Bansal Wire Industries has secured a trial order for its steel tyre cord from a major tyre manufacturer. This development signals the company's entry into the specialized technical wire segment. While the company reported strong revenue growth in the recent quarter, investors are keeping an eye on profit margins, which have seen some pressure.
What Happened
Bansal Wire Industries Ltd announced on Saturday, June 13, that it has received a trial purchase order for its steel tyre cord product. This order comes from a leading tyre manufacturer, marking a major milestone for the stainless steel wire producer. The company successfully completed sample evaluations, proving that its product meets the stringent quality and technical requirements expected in the tyre industry.
Strategic Entry Into High-Tech Segments
Securing this order is significant because the steel tyre cord segment is highly technical. It requires manufacturers to adhere to rigid approval processes and meet precise quality standards. For Bansal Wire, this order validates its strategy to expand into more specialized, higher-value wire products. It shows that the company has the capacity to compete in complex product categories that require advanced manufacturing capabilities.
Financial Performance Analysis
Bansal Wire’s recent financial results highlight both growth and challenges. In the fourth quarter, the company reported a 21% rise in revenue, reaching ₹1,136 crore, compared to ₹940 crore in the same period a year ago. Net profit also climbed by 21% to ₹40 crore, up from ₹31 crore in the previous year.
However, profit margins remain a key area of focus for investors. The company's EBITDA margins contracted slightly to 6.7% from 7.4% year-over-year. While revenue and profits are growing, the compression in margins indicates that the company is navigating cost pressures. Protecting and improving these margins will be a crucial test as it scales up production of specialized products like tyre cords.

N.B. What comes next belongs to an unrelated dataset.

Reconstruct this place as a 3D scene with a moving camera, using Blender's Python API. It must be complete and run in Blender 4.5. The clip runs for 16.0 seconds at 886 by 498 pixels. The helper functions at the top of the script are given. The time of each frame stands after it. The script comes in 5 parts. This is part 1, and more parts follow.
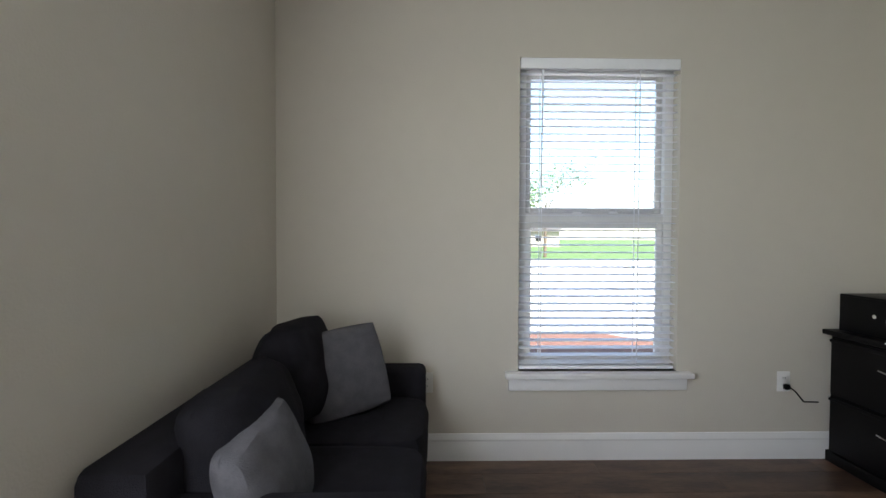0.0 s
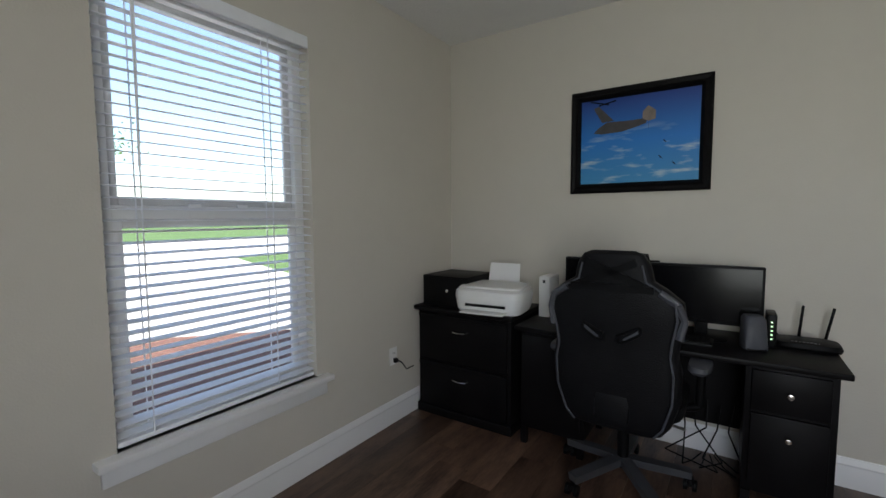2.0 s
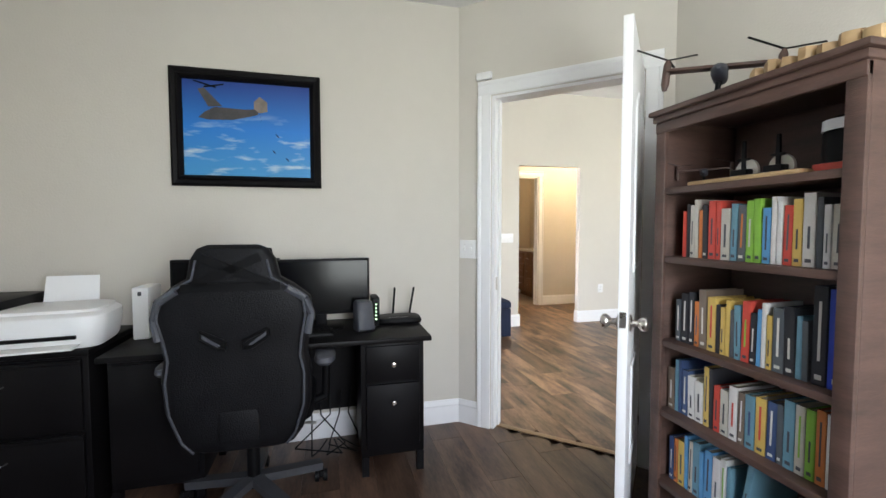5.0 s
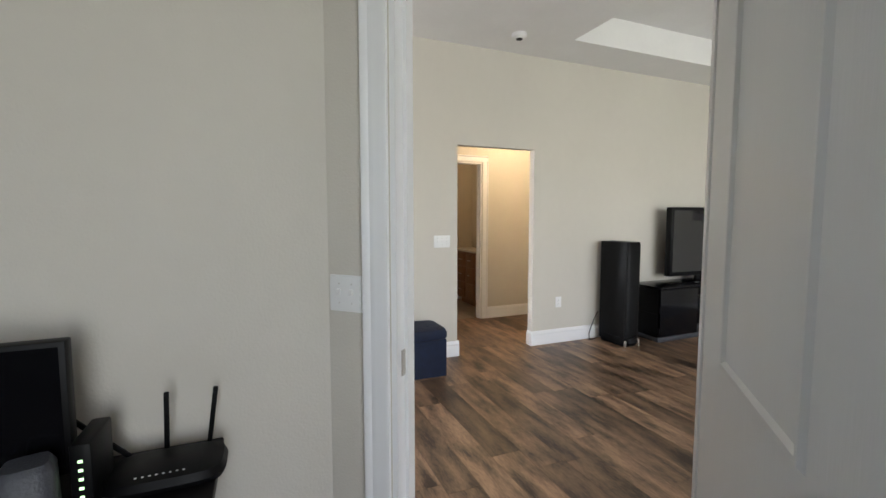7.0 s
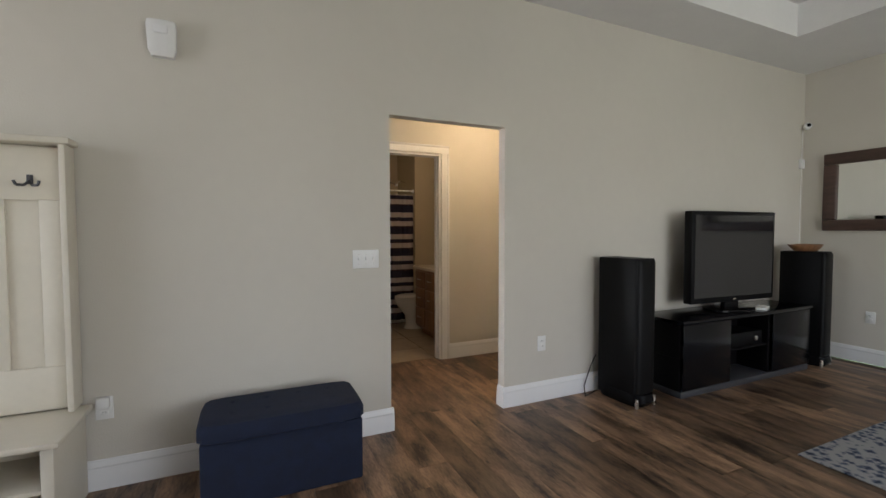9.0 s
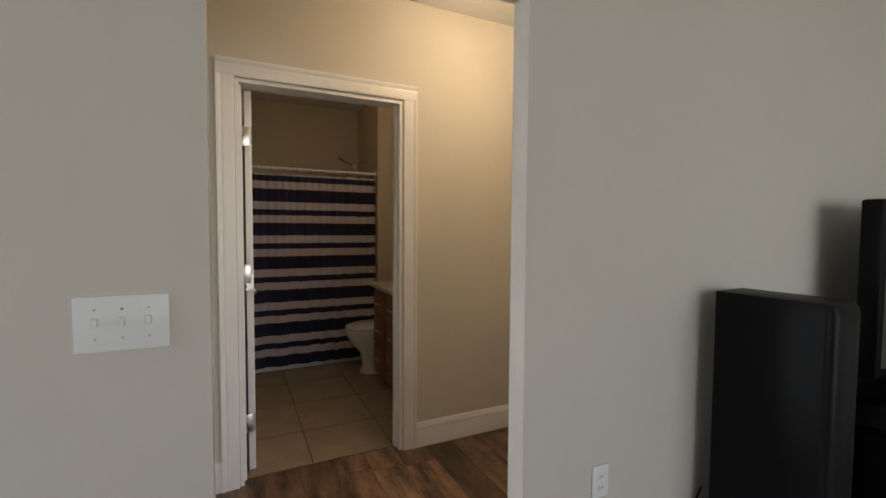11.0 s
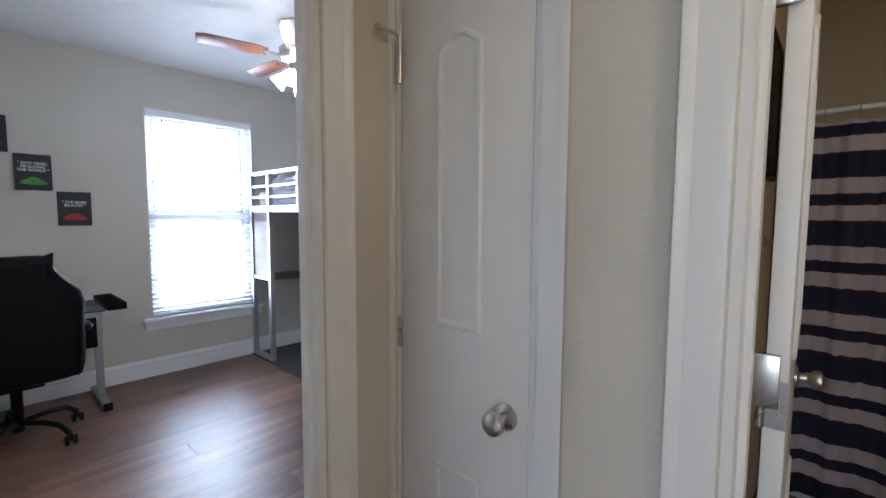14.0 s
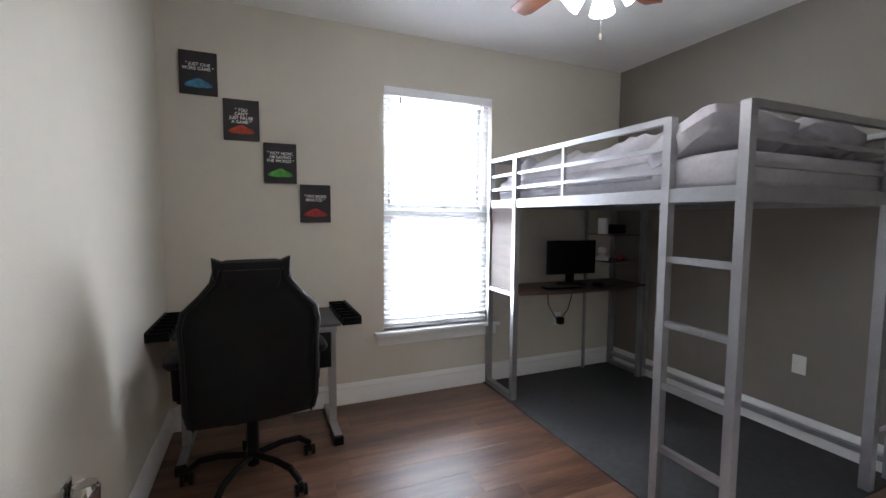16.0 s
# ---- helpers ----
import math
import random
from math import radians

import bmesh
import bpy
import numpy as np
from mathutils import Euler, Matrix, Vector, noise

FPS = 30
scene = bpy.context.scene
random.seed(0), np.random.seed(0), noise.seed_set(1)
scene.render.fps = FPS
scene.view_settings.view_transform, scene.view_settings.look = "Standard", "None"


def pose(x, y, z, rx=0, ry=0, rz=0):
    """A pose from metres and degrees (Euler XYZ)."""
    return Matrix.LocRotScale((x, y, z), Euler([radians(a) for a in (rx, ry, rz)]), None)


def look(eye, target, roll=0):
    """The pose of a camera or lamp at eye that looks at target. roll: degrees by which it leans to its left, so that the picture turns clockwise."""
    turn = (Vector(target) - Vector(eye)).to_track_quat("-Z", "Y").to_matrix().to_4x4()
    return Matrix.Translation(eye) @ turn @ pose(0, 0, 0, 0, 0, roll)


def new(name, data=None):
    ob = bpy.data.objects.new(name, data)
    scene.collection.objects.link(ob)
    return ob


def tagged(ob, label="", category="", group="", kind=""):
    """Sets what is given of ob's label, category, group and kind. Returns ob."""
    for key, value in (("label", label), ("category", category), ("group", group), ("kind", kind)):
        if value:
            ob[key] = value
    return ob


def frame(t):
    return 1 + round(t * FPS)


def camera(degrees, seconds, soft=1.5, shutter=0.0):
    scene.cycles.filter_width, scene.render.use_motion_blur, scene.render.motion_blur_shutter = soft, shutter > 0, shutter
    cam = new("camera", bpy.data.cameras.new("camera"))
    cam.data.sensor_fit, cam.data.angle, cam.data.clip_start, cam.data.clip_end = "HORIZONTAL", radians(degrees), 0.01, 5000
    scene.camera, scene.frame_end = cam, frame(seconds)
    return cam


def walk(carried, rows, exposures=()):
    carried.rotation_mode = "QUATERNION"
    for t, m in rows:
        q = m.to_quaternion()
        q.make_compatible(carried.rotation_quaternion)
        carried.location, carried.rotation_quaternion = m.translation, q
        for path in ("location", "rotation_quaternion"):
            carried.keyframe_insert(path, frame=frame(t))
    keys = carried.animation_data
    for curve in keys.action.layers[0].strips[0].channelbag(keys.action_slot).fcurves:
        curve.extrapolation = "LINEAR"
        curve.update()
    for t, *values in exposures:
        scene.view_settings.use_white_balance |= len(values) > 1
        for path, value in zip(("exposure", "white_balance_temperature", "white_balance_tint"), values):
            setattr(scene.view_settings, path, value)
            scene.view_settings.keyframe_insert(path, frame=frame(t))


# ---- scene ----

Future Growth and Challenges
Looking ahead, the company has set ambitious targets for the 2027 financial year, including 20% growth in both volumes and EBITDA. Management is also targeting ₹600 crore in operating cash flow and a 25% Return on Capital Employed (ROCE).
However, the company faces external hurdles. Management has noted that geopolitical issues have impacted capacity utilization. These types of macroeconomic factors can influence raw material costs, supply chains, and export demand, all of which are essential to monitor as the company attempts to meet its growth targets.
How The Stock Reacted
Following the announcement, investors showed positive sentiment. On Friday, June 12, shares of Bansal Wire Industries Ltd closed at ₹304.40 on the BSE. This represented a single-day gain of 5.49%.
What Investors Should Track
As the company progresses, the most important factor will be the conversion of this trial order into a larger, commercial-scale contract. Investors may also want to monitor the trend in profit margins to see if the company can offset cost pressures through better product mix or operational efficiency. Additionally, any updates on how the management navigates geopolitical risks and their impact on capacity utilization will be essential to watch in the upcoming quarters.